> Objective
Starting at the line containing "# ---- helpers", please quote every line up to and including the line containing "pose from metres", exactly, and nothing beyond.

** Begin Data shown **

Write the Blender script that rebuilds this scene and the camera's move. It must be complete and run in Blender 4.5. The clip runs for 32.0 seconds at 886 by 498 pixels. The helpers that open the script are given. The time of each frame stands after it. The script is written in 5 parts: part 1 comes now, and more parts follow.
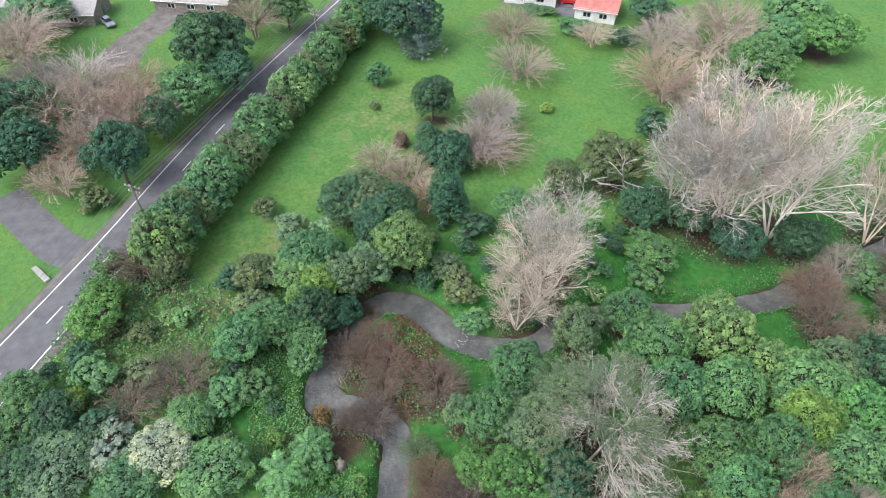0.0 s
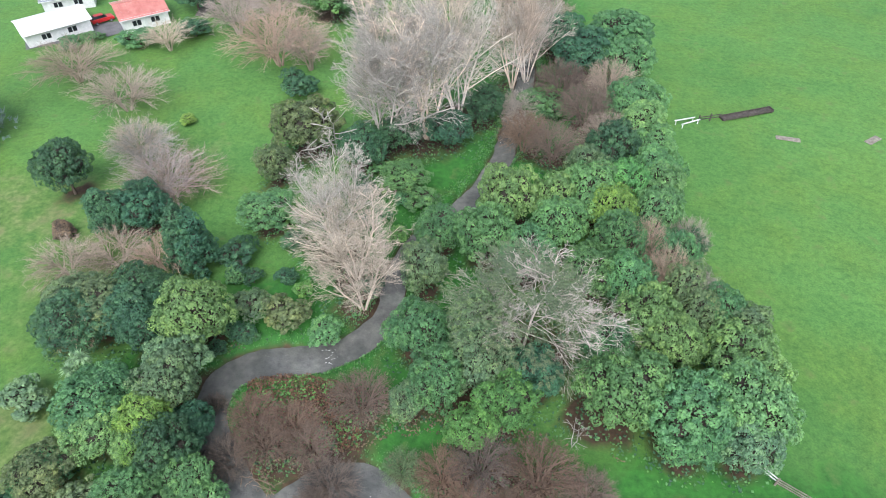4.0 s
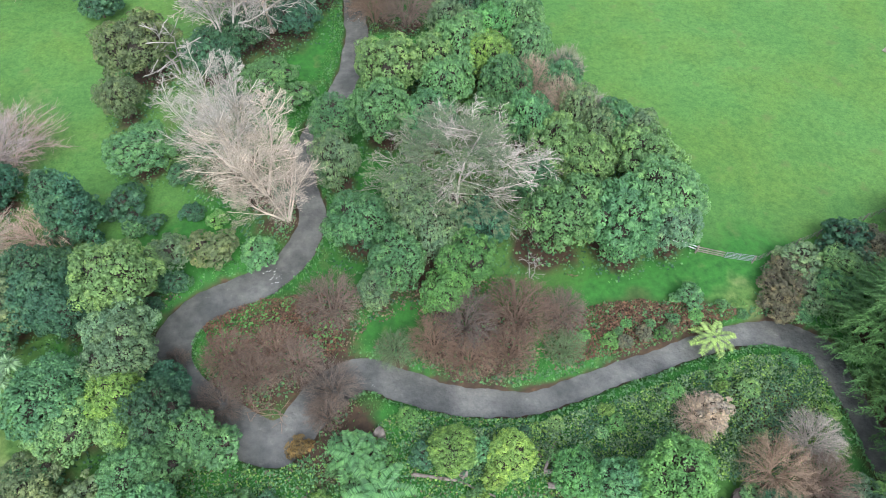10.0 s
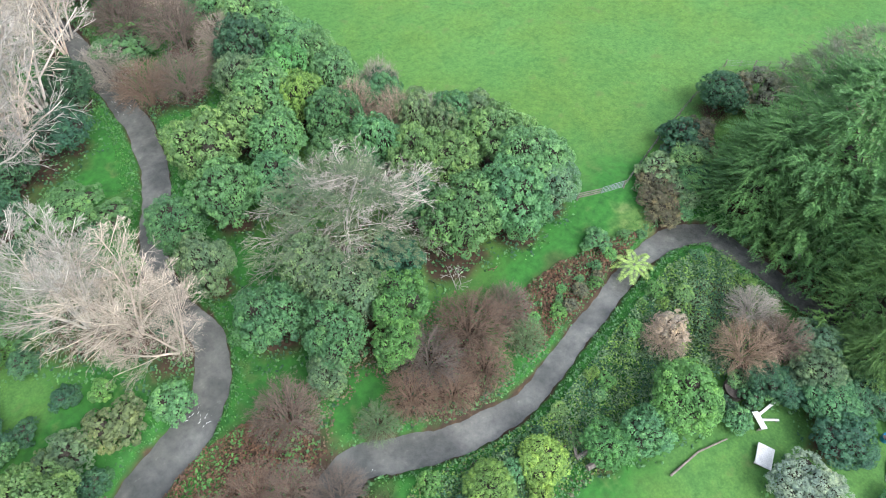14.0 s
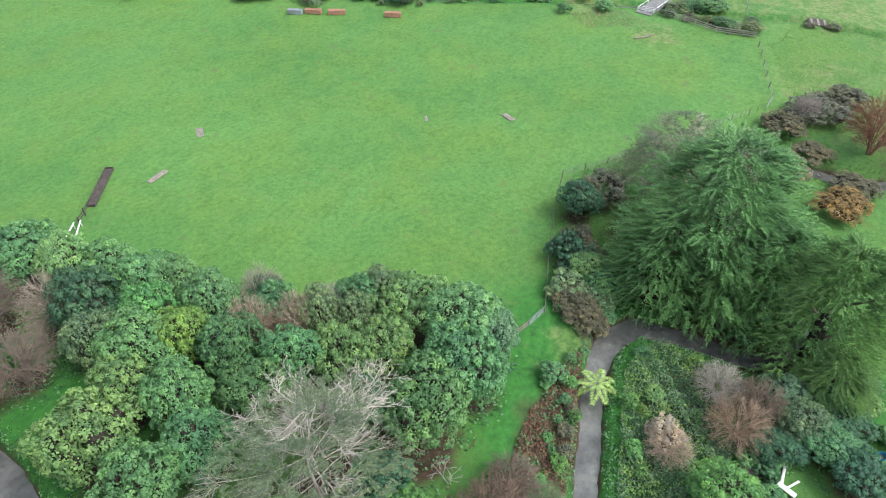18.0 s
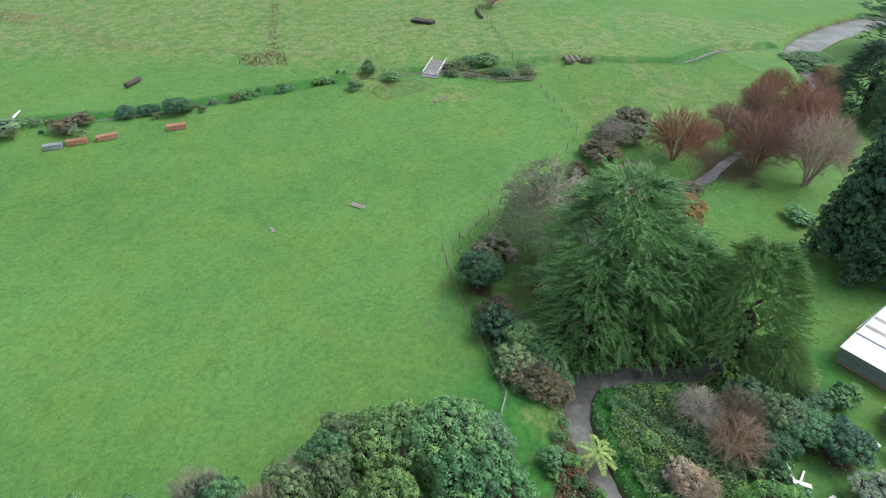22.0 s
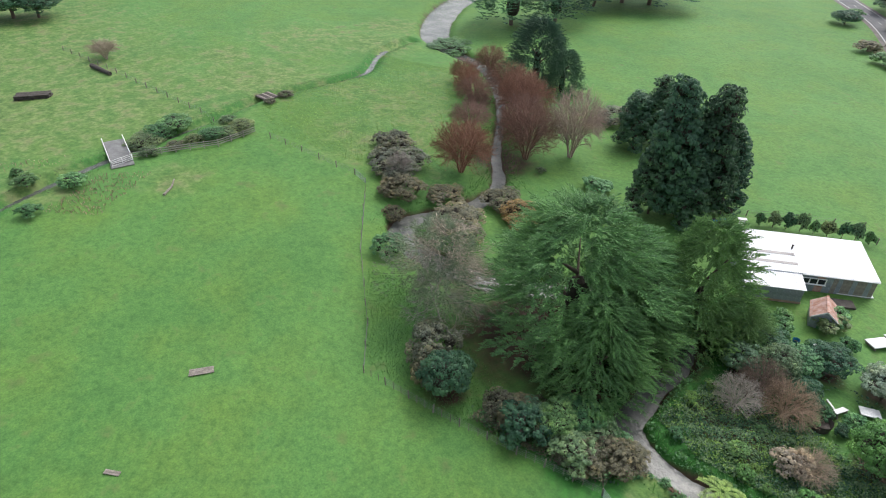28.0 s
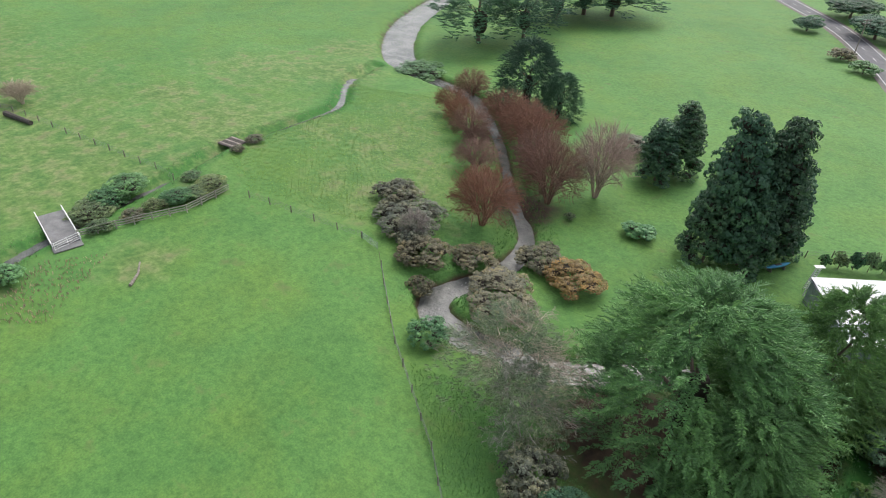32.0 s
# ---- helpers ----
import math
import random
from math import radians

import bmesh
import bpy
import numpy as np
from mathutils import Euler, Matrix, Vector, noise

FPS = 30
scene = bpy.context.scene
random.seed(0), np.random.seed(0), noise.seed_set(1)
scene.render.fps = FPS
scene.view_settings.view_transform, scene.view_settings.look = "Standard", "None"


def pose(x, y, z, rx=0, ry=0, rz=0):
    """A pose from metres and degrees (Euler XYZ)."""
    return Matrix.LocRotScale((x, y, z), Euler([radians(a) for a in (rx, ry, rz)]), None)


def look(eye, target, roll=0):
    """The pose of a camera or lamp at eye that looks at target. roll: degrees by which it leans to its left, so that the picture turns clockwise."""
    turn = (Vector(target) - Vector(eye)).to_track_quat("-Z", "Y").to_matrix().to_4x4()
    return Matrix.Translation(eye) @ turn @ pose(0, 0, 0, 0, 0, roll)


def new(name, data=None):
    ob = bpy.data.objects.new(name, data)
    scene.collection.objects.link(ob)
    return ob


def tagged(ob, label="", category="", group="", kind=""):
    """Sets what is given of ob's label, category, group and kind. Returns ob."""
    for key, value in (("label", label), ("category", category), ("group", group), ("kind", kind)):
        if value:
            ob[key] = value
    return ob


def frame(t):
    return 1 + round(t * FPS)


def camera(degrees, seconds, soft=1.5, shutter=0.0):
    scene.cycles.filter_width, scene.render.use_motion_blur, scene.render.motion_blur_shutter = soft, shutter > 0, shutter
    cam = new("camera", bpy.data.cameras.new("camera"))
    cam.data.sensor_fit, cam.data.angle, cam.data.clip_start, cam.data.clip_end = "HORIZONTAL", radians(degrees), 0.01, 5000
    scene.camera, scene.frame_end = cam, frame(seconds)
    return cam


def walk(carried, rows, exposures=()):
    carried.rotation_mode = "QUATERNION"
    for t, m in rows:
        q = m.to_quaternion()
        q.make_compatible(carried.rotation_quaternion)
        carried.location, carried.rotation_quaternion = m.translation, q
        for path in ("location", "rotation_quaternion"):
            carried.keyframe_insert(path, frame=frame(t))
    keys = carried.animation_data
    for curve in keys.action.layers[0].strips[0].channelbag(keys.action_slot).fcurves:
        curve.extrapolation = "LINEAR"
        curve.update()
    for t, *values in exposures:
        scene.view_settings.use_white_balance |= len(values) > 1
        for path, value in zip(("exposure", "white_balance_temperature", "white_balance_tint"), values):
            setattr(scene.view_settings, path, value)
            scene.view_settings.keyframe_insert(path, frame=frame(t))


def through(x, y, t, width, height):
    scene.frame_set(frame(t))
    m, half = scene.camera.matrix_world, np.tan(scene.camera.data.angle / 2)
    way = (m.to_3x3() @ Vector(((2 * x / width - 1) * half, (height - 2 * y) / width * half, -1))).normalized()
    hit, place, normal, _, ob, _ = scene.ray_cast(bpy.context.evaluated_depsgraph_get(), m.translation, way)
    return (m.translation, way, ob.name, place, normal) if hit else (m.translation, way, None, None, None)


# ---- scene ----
from mathutils import kdtree

cam = camera(69.6, 32.0, soft=1.0)
PATH = [
    (0, (26.03, 18.22, 60.38), (12.852, 23.102, 46.141), -0.04),
    (0.5, (25.14, 15.89, 60.30), (12.536, 22.103, 46.070), 0.05),
    (1, (24.06, 13.61, 60.28), (12.267, 21.210, 46.021), 0.05),
    (1.5, (22.72, 11.14, 60.25), (11.988, 20.126, 45.958), -0.01),
    (2, (20.94, 8.51, 60.20), (11.857, 19.099, 45.873), 0.08),
    (2.5, (18.60, 6.09, 59.74), (11.345, 17.965, 45.373), 0.09),
    (4.5, (5.95, 2.16, 52.94), (2.321, 15.940, 38.910), -0.35),
    (5, (3.49, 0.98, 52.94), (1.705, 15.083, 38.866), -0.28),
    (5.5, (1.39, 0.16, 52.94), (0.593, 14.343, 38.863), -0.21),
    (6, (0.87, 0.06, 52.89), (0.263, 14.227, 38.790), -0.14),
    (6.5, (0.84, 0.06, 52.91), (0.274, 13.816, 38.406), -0.16),
    (7, (0.76, 0.03, 52.97), (0.284, 13.199, 37.927), -0.08),
    (7.5, (0.64, 0.06, 53.07), (0.267, 12.277, 37.242), 0.08),
    (8, (0.47, 0.02, 53.22), (0.211, 11.530, 36.867), 0.27),
    (8.5, (0.27, -0.01, 53.30), (0.104, 11.512, 36.957), 0.45),
    (9, (0.00, -0.00, 53.37), (0.000, 11.527, 37.030), 0.78),
    (9.5, (-0.33, 0.06, 53.54), (0.069, 11.570, 37.187), 1.04),
    (10, (-1.04, 0.15, 53.61), (-0.219, 11.655, 37.269), 1.07),
    (10.5, (-2.23, 0.45, 53.61), (-0.543, 11.884, 37.288), 1.17),
    (11, (-3.43, 0.95, 53.60), (-0.798, 12.217, 37.291), 0.96),
    (11.5, (-4.84, 1.69, 53.56), (-1.422, 12.754, 37.255), 0.92),
    (12, (-6.19, 2.37, 53.37), (-2.011, 13.229, 37.097), 0.83),
    (12.5, (-7.38, 3.41, 53.24), (-2.509, 13.972, 36.973), 0.83),
    (13, (-8.43, 4.47, 53.06), (-2.989, 14.775, 36.809), 0.76),
    (13.5, (-9.38, 5.77, 52.99), (-3.361, 15.743, 36.733), 0.89),
    (15.5, (-12.84, 12.19, 52.13), (-3.484, 20.870, 36.733), 1.06),
    (16, (-13.28, 13.87, 52.13), (-3.147, 22.354, 37.119), 0.94),
    (16.5, (-13.61, 15.37, 52.14), (-2.862, 23.729, 37.492), 0.80),
    (17, (-13.85, 17.20, 52.18), (-2.381, 25.298, 37.934), 0.62),
    (17.5, (-14.31, 19.06, 52.08), (-2.075, 26.855, 38.315), 0.79),
    (18, (-14.71, 20.83, 51.75), (-1.608, 28.189, 38.554), 0.55),
    (18.5, (-14.97, 22.77, 51.58), (-0.967, 29.469, 38.971), 0.22),
    (19, (-15.30, 24.77, 51.10), (-0.335, 30.555, 39.163), 0.02),
    (19.5, (-15.31, 26.85, 50.95), (0.359, 31.449, 39.402), -0.26),
    (20, (-15.20, 29.04, 51.04), (0.818, 32.109, 39.456), -0.44),
    (20.5, (-14.91, 31.26, 50.93), (1.238, 33.508, 39.343), -0.48),
    (21, (-14.27, 33.58, 50.95), (1.911, 35.496, 39.350), -0.44),
    (21.5, (-13.37, 36.15, 51.05), (2.833, 37.777, 39.438), -0.26),
    (22, (-12.21, 38.71, 51.15), (4.033, 39.633, 39.522), -0.27),
    (22.5, (-10.70, 41.42, 51.26), (5.554, 41.084, 39.614), -0.25),
    (23, (-9.09, 44.20, 51.21), (7.074, 42.438, 39.562), -0.21),
    (23.5, (-7.20, 47.02, 51.23), (8.747, 43.902, 39.560), -0.18),
    (24, (-5.04, 49.99, 51.21), (10.704, 46.017, 39.536), -0.04),
    (24.5, (-2.66, 52.56, 51.28), (12.816, 47.702, 39.589), -0.16),
    (25, (-0.17, 55.38, 51.23), (14.809, 49.149, 39.538), -0.07),
    (25.5, (2.42, 57.99, 51.10), (16.927, 50.700, 39.419), 0.03),
    (27.5, (13.38, 66.64, 51.00), (26.517, 56.966, 39.427), 1.06),
    (28, (16.65, 68.21, 50.12), (29.114, 57.516, 38.705), 1.40),
    (28.5, (19.75, 68.89, 49.68), (31.669, 57.524, 38.331), 1.39),
    (29, (22.85, 69.20, 49.21), (34.352, 57.365, 37.914), 1.31),
    (29.5, (25.83, 69.29, 48.89), (37.109, 57.207, 37.626), 1.31),
    (30, (28.70, 69.18, 48.63), (39.888, 56.974, 37.405), 1.33),
    (30.5, (31.41, 68.91, 48.42), (42.526, 56.615, 37.226), 1.39),
    (31, (33.79, 68.50, 48.20), (44.870, 56.135, 37.040), 1.46),
    (31.5, (36.20, 67.59, 48.00), (47.257, 55.185, 36.863), 1.66),
    (32, (39.13, 66.78, 48.44), (50.049, 54.327, 37.229), 1.94),
]
walk(cam, [(t, look(eye, target, roll)) for t, eye, target, roll in PATH], exposures=[(0.0, 1.13, 6100, 13), (6.0, 1.14, 5950, 11), (12.0, 1.3, 5950, 10), (16.0, 1.36, 6100, 9), (20.0, 1.02, 6200, 9), (25.0, 0.83, 6250, 9), (32.0, 0.84, 6450, 11)])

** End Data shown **

> Response to the exercise
# ---- helpers ----
import math
import random
from math import radians

import bmesh
import bpy
import numpy as np
from mathutils import Euler, Matrix, Vector, noise

FPS = 30
scene = bpy.context.scene
random.seed(0), np.random.seed(0), noise.seed_set(1)
scene.render.fps = FPS
scene.view_settings.view_transform, scene.view_settings.look = "Standard", "None"


def pose(x, y, z, rx=0, ry=0, rz=0):
    """A pose from metres and degrees (Euler XYZ)."""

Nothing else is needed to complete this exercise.